What is expected:
Please transcribe the listing below in full and word for word, without its pictures.

Raw data:
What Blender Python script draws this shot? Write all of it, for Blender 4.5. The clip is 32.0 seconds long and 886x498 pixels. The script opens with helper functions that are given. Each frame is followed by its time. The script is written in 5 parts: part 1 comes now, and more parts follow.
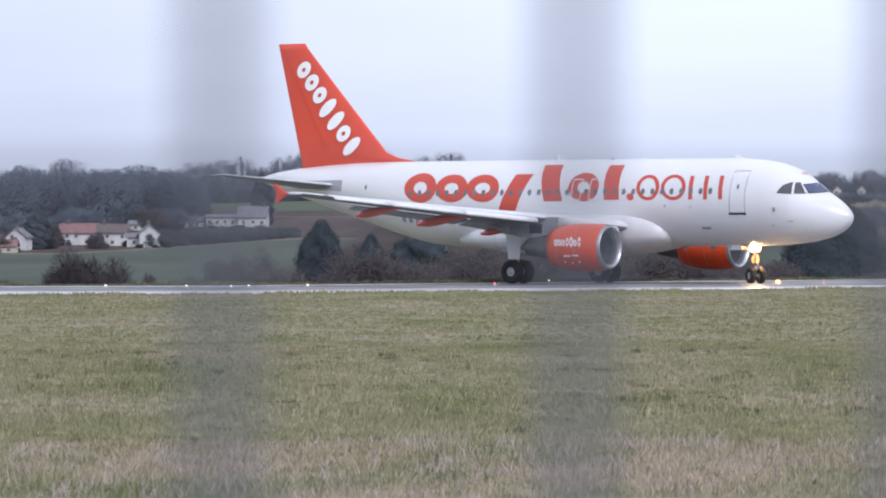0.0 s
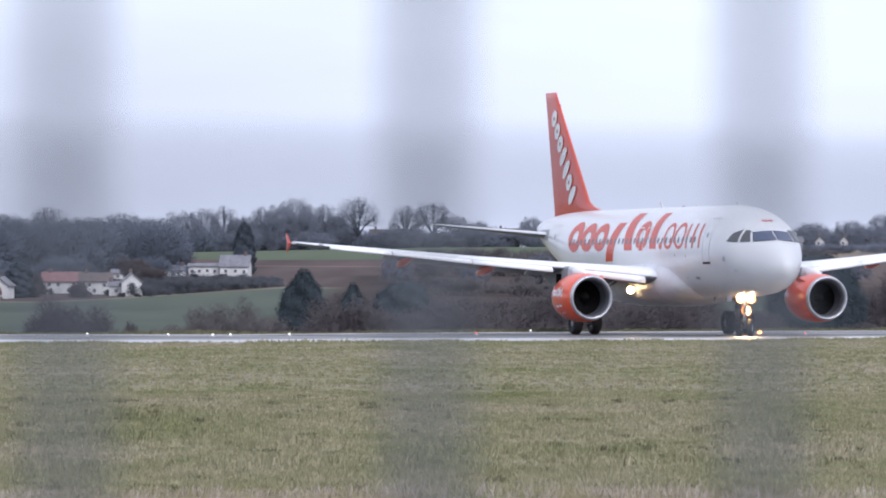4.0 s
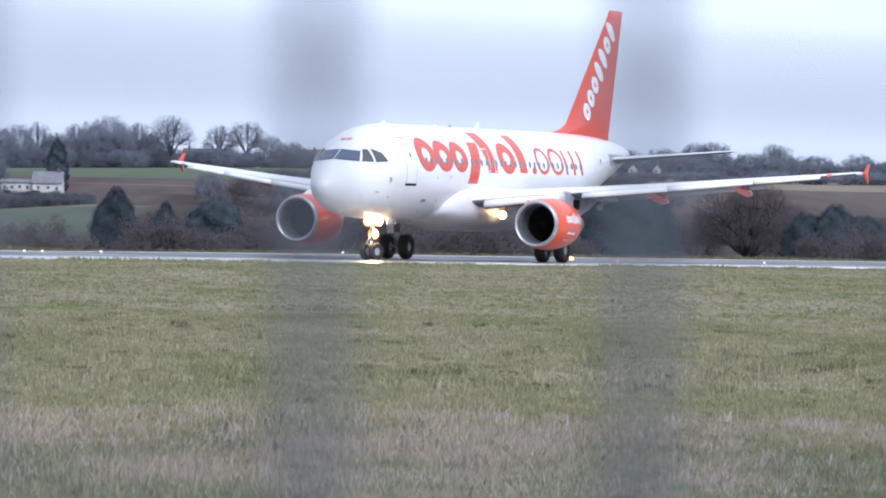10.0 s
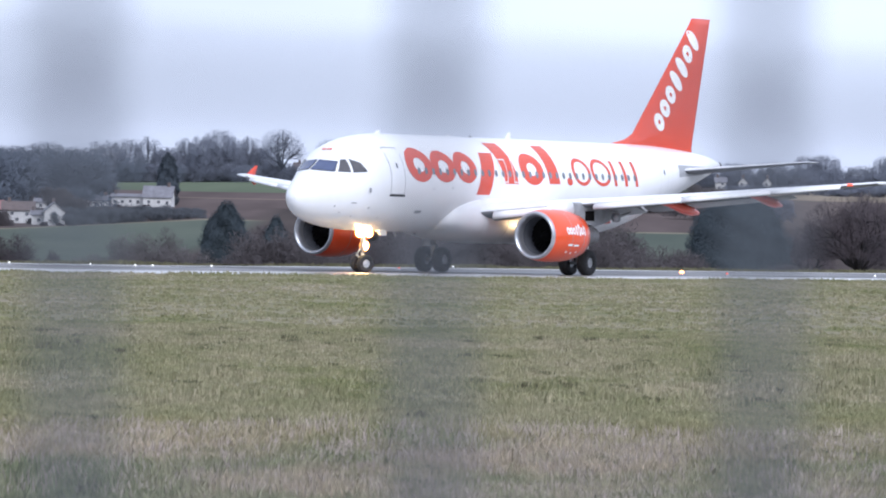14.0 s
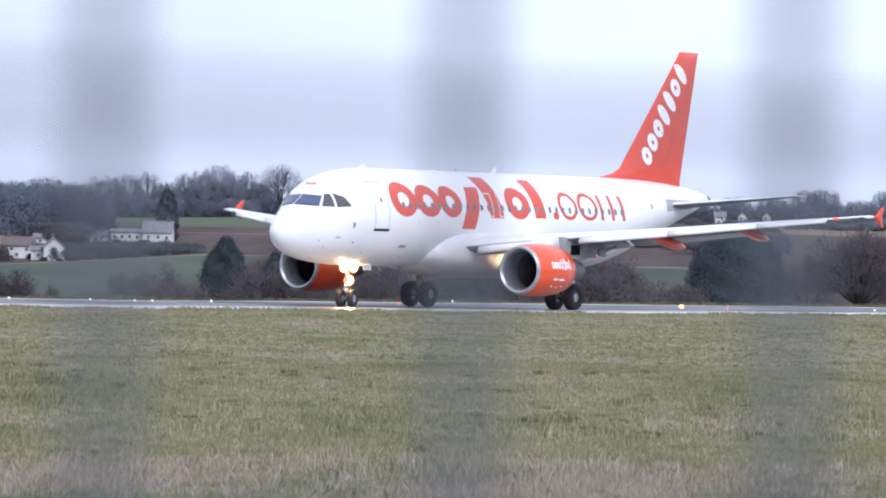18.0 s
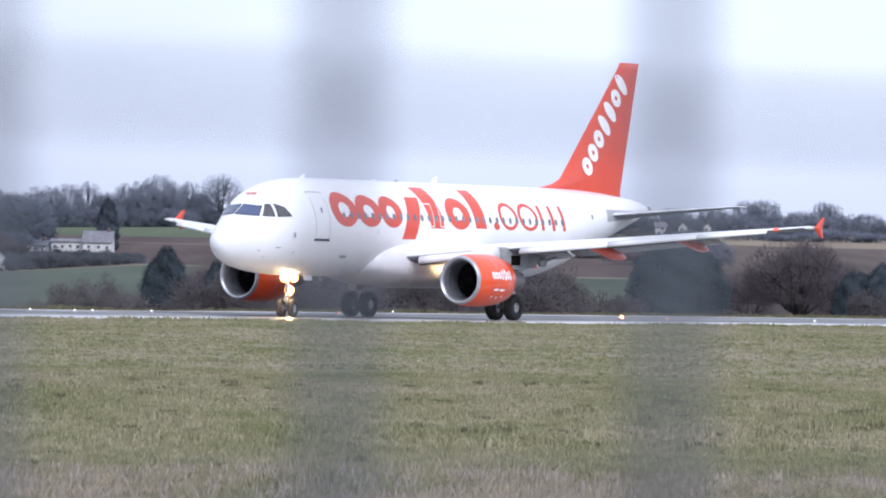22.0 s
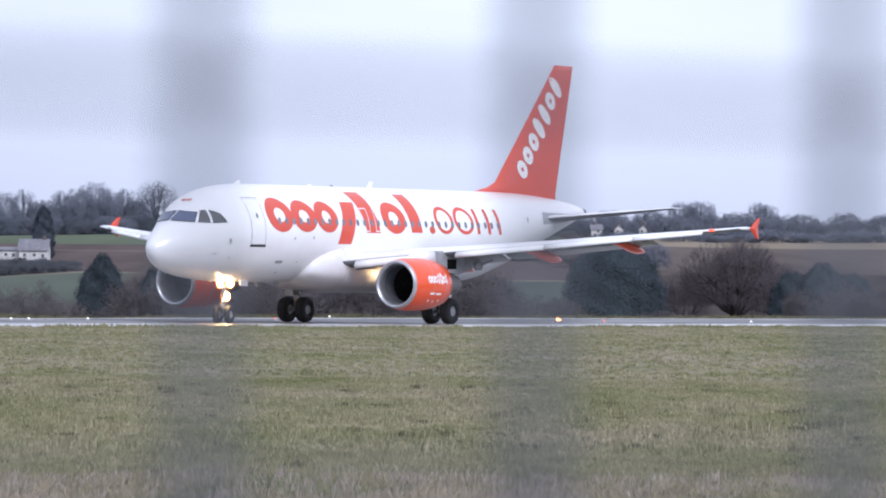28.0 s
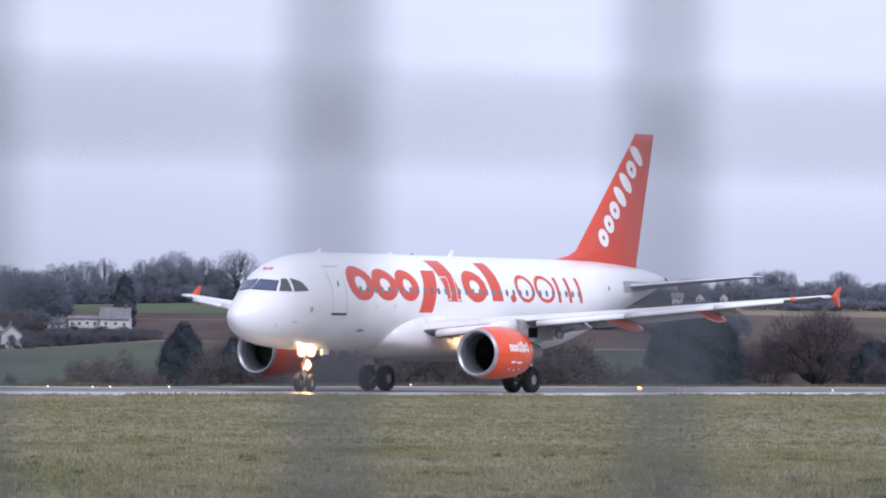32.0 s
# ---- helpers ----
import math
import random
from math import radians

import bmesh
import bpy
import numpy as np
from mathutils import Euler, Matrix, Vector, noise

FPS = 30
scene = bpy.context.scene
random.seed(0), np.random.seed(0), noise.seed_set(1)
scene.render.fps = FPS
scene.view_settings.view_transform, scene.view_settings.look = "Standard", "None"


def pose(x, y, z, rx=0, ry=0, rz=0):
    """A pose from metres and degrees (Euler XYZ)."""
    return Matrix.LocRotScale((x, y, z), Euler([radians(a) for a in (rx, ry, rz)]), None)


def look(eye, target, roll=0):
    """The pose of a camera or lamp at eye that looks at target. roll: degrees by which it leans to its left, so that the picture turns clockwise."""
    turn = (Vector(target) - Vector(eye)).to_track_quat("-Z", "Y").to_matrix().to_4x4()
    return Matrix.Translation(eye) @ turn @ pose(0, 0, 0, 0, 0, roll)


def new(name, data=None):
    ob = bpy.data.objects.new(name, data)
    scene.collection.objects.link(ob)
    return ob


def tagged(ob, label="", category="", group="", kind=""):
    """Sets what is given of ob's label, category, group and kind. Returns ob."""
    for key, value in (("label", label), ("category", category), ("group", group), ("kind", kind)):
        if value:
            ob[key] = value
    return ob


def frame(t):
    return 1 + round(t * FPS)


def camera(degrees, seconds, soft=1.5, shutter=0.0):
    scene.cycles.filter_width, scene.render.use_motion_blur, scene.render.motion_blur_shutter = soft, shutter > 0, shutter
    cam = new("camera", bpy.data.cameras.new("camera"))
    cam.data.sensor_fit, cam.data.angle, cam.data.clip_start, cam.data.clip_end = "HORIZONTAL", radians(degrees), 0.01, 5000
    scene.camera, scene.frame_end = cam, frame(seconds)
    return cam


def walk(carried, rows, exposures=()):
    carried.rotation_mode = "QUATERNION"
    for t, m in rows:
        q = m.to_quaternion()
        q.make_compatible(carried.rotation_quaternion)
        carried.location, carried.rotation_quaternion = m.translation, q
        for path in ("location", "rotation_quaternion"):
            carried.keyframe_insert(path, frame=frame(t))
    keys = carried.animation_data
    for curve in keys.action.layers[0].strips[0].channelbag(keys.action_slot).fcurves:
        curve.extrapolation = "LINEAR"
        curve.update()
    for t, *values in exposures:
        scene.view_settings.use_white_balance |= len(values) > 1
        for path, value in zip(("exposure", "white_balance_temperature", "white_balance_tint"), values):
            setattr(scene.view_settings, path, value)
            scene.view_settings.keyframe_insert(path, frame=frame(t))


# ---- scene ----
# ---------------------------------------------------------------- camera
# Rows: seconds, sideways metres, height, bearing and elevation in milliradians, roll in degrees.
CAM_ROWS = [
    (0, 0.0012, 1.9961, -25.866, -1.30, -0.06), (0.5, 0.0060, 1.9952, -24.419, -0.35, 0.01), (1, 0.0108, 1.9942, -22.980, 0.95, -0.08),
    (1.5, 0.0120, 1.9934, -22.537, 3.30, -0.03), (2, 0.0131, 1.9925, -22.283, 2.62, -0.08), (2.5, 0.0117, 1.9909, -26.218, 4.50, -0.11),
    (3, 0.0103, 1.9892, -33.438, 8.675, -0.07), (3.5, 0.0137, 1.9883, -32.404, 9.431, 0.10), (4, 0.0171, 1.9875, -22.670, 7.717, 0.13),
    (4.5, 0.0157, 1.9876, -12.620, 4.673, 0.36), (6.5, 0.0169, 1.9803, -2.965, -0.099, 0.63), (7, 0.0154, 1.9824, 0.991, -5.341, 0.84),
    (7.5, 0.0090, 1.9827, 2.495, -6.189, 0.95), (8, 0.0025, 1.9829, 1.422, -8.164, 1.00), (8.5, 0.0040, 1.9836, -2.655, -8.487, 0.96),
    (9, 0.0054, 1.9843, -0.936, -8.131, 1.18), (9.5, 0.0068, 1.9838, 3.457, -6.617, 1.20), (10, 0.0082, 1.9833, 11.375, -5.979, 1.20),
    (10.5, 0.0067, 1.9822, 12.312, -1.941, 1.15), (11, 0.0052, 1.9811, 4.752, 3.383, 1.08), (11.5, 0.0056, 1.9818, -2.916, 5.094, 1.27),
    (12, 0.0060, 1.9825, -6.434, -0.274, 1.36), (12.5, 0.0093, 1.9833, -8.803, -1.941, 1.24), (13, 0.0127, 1.9840, -9.077, -2.521, 1.33),
    (13.5, 0.0099, 1.9839, -8.845, -2.575, 1.23), (14, 0.0070, 1.9839, -8.603, -3.874, 1.10), (14.5, 0.0100, 1.9833, -8.423, -3.977, 1.23),
    (16.5, 0.0088, 1.9832, -6.615, 1.328, 1.08), (17, 0.0096, 1.9831, -6.986, 1.931, 1.09), (17.5, 0.0065, 1.9830, -6.987, 1.971, 1.09),
    (18, 0.0035, 1.9829, -8.631, 2.422, 1.03), (18.5, 0.0039, 1.9834, -9.103, 2.676, 1.13), (19, 0.0044, 1.9840, -10.765, 4.183, 0.94),
    (19.5, 0.0077, 1.9838, -11.434, 6.469, 0.86), (20, 0.0110, 1.9836, -10.923, 7.325, 0.78), (20.5, 0.0101, 1.9823, -5.366, 6.713, 0.93),
    (21, 0.0093, 1.9823, -0.619, 0.187, 1.31), (21.5, 0.0103, 1.9814, 1.501, 1.276, 0.91), (22, 0.0112, 1.9804, 2.079, 4.478, 1.10),
    (22.5, 0.0102, 1.9813, 1.384, 3.603, 1.09), (23, 0.0092, 1.9821, -0.009, 0.923, 0.83), (23.5, 0.0129, 1.9814, -0.897, 2.173, 0.66),
    (24, 0.0166, 1.9807, 0.636, 4.623, 0.43), (24.5, 0.0171, 1.9795, 1.039, 7.706, 0.46), (25, 0.0177, 1.9783, 3.610, 9.217, 0.29),
    (25.5, 0.0178, 1.9782, 7.595, 10.503, 0.45), (27.5, 0.0191, 1.9774, 12.313, 5.193, 0.57), (28, 0.0202, 1.9780, 13.630, 5.394, 0.51),
    (28.5, 0.0189, 1.9781, 12.111, 5.361, 0.66), (29, 0.0176, 1.9781, 11.128, 5.282, 0.63), (29.5, 0.0148, 1.9772, 8.225, 7.278, 0.47),
    (30, 0.0149, 1.9768, 6.870, 9.099, 0.43), (30.5, 0.0132, 1.9754, 5.624, 11.718, 0.40), (31, 0.0128, 1.9748, 1.829, 14.451, 0.62),
    (31.5, 0.0136, 1.9740, -1.118, 16.600, 0.48), (32, 0.0144, 1.9733, -1.131, 17.679, 0.50),
]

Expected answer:
What Blender Python script draws this shot? Write all of it, for Blender 4.5. The clip is 32.0 seconds long and 886x498 pixels. The script opens with helper functions that are given. Each frame is followed by its time. The script is written in 5 parts: part 1 comes now, and more parts follow.
0.0 s
4.0 s
10.0 s
14.0 s
18.0 s
22.0 s
28.0 s
32.0 s
# ---- helpers ----
import math
import random
from math import radians

import bmesh
import bpy
import numpy as np
from mathutils import Euler, Matrix, Vector, noise

FPS = 30
scene = bpy.context.scene
random.seed(0), np.random.seed(0), noise.seed_set(1)
scene.render.fps = FPS
scene.view_settings.view_transform, scene.view_settings.look = "Standard", "None"


def pose(x, y, z, rx=0, ry=0, rz=0):
    """A pose from metres and degrees (Euler XYZ)."""
    return Matrix.LocRotScale((x, y, z), Euler([radians(a) for a in (rx, ry, rz)]), None)


def look(eye, target, roll=0):
    """The pose of a camera or lamp at eye that looks at target. roll: degrees by which it leans to its left, so that the picture turns clockwise."""
    turn = (Vector(target) - Vector(eye)).to_track_quat("-Z", "Y").to_matrix().to_4x4()
    return Matrix.Translation(eye) @ turn @ pose(0, 0, 0, 0, 0, roll)


def new(name, data=None):
    ob = bpy.data.objects.new(name, data)
    scene.collection.objects.link(ob)
    return ob


def tagged(ob, label="", category="", group="", kind=""):
    """Sets what is given of ob's label, category, group and kind. Returns ob."""
    for key, value in (("label", label), ("category", category), ("group", group), ("kind", kind)):
        if value:
            ob[key] = value
    return ob


def frame(t):
    return 1 + round(t * FPS)


def camera(degrees, seconds, soft=1.5, shutter=0.0):
    scene.cycles.filter_width, scene.render.use_motion_blur, scene.render.motion_blur_shutter = soft, shutter > 0, shutter
    cam = new("camera", bpy.data.cameras.new("camera"))
    cam.data.sensor_fit, cam.data.angle, cam.data.clip_start, cam.data.clip_end = "HORIZONTAL", radians(degrees), 0.01, 5000
    scene.camera, scene.frame_end = cam, frame(seconds)
    return cam


def walk(carried, rows, exposures=()):
    carried.rotation_mode = "QUATERNION"
    for t, m in rows:
        q = m.to_quaternion()
        q.make_compatible(carried.rotation_quaternion)
        carried.location, carried.rotation_quaternion = m.translation, q
        for path in ("location", "rotation_quaternion"):
            carried.keyframe_insert(path, frame=frame(t))
    keys = carried.animation_data
    for curve in keys.action.layers[0].strips[0].channelbag(keys.action_slot).fcurves:
        curve.extrapolation = "LINEAR"
        curve.update()
    for t, *values in exposures:
        scene.view_settings.use_white_balance |= len(values) > 1
        for path, value in zip(("exposure", "white_balance_temperature", "white_balance_tint"), values):
            setattr(scene.view_settings, path, value)
            scene.view_settings.keyframe_insert(path, frame=frame(t))


# ---- scene ----
# ---------------------------------------------------------------- camera
# Rows: seconds, sideways metres, height, bearing and elevation in milliradians, roll in degrees.
CAM_ROWS = [
    (0, 0.0012, 1.9961, -25.866, -1.30, -0.06), (0.5, 0.0060, 1.9952, -24.419, -0.35, 0.01), (1, 0.0108, 1.9942, -22.980, 0.95, -0.08),
    (1.5, 0.0120, 1.9934, -22.537, 3.30, -0.03), (2, 0.0131, 1.9925, -22.283, 2.62, -0.08), (2.5, 0.0117, 1.9909, -26.218, 4.50, -0.11),
    (3, 0.0103, 1.9892, -33.438, 8.675, -0.07), (3.5, 0.0137, 1.9883, -32.404, 9.431, 0.10), (4, 0.0171, 1.9875, -22.670, 7.717, 0.13),
    (4.5, 0.0157, 1.9876, -12.620, 4.673, 0.36), (6.5, 0.0169, 1.9803, -2.965, -0.099, 0.63), (7, 0.0154, 1.9824, 0.991, -5.341, 0.84),
    (7.5, 0.0090, 1.9827, 2.495, -6.189, 0.95), (8, 0.0025, 1.9829, 1.422, -8.164, 1.00), (8.5, 0.0040, 1.9836, -2.655, -8.487, 0.96),
    (9, 0.0054, 1.9843, -0.936, -8.131, 1.18), (9.5, 0.0068, 1.9838, 3.457, -6.617, 1.20), (10, 0.0082, 1.9833, 11.375, -5.979, 1.20),
    (10.5, 0.0067, 1.9822, 12.312, -1.941, 1.15), (11, 0.0052, 1.9811, 4.752, 3.383, 1.08), (11.5, 0.0056, 1.9818, -2.916, 5.094, 1.27),
    (12, 0.0060, 1.9825, -6.434, -0.274, 1.36), (12.5, 0.0093, 1.9833, -8.803, -1.941, 1.24), (13, 0.0127, 1.9840, -9.077, -2.521, 1.33),
    (13.5, 0.0099, 1.9839, -8.845, -2.575, 1.23), (14, 0.0070, 1.9839, -8.603, -3.874, 1.10), (14.5, 0.0100, 1.9833, -8.423, -3.977, 1.23),
    (16.5, 0.0088, 1.9832, -6.615, 1.328, 1.08), (17, 0.0096, 1.9831, -6.986, 1.931, 1.09), (17.5, 0.0065, 1.9830, -6.987, 1.971, 1.09),
    (18, 0.0035, 1.9829, -8.631, 2.422, 1.03), (18.5, 0.0039, 1.9834, -9.103, 2.676, 1.13), (19, 0.0044, 1.9840, -10.765, 4.183, 0.94),
    (19.5, 0.0077, 1.9838, -11.434, 6.469, 0.86), (20, 0.0110, 1.9836, -10.923, 7.325, 0.78), (20.5, 0.0101, 1.9823, -5.366, 6.713, 0.93),
    (21, 0.0093, 1.9823, -0.619, 0.187, 1.31), (21.5, 0.0103, 1.9814, 1.501, 1.276, 0.91), (22, 0.0112, 1.9804, 2.079, 4.478, 1.10),
    (22.5, 0.0102, 1.9813, 1.384, 3.603, 1.09), (23, 0.0092, 1.9821, -0.009, 0.923, 0.83), (23.5, 0.0129, 1.9814, -0.897, 2.173, 0.66),
    (24, 0.0166, 1.9807, 0.636, 4.623, 0.43), (24.5, 0.0171, 1.9795, 1.039, 7.706, 0.46), (25, 0.0177, 1.9783, 3.610, 9.217, 0.29),
    (25.5, 0.0178, 1.9782, 7.595, 10.503, 0.45), (27.5, 0.0191, 1.9774, 12.313, 5.193, 0.57), (28, 0.0202, 1.9780, 13.630, 5.394, 0.51),
    (28.5, 0.0189, 1.9781, 12.111, 5.361, 0.66), (29, 0.0176, 1.9781, 11.128, 5.282, 0.63), (29.5, 0.0148, 1.9772, 8.225, 7.278, 0.47),
    (30, 0.0149, 1.9768, 6.870, 9.099, 0.43), (30.5, 0.0132, 1.9754, 5.624, 11.718, 0.40), (31, 0.0128, 1.9748, 1.829, 14.451, 0.62),
    (31.5, 0.0136, 1.9740, -1.118, 16.600, 0.48), (32, 0.0144, 1.9733, -1.131, 17.679, 0.50),
]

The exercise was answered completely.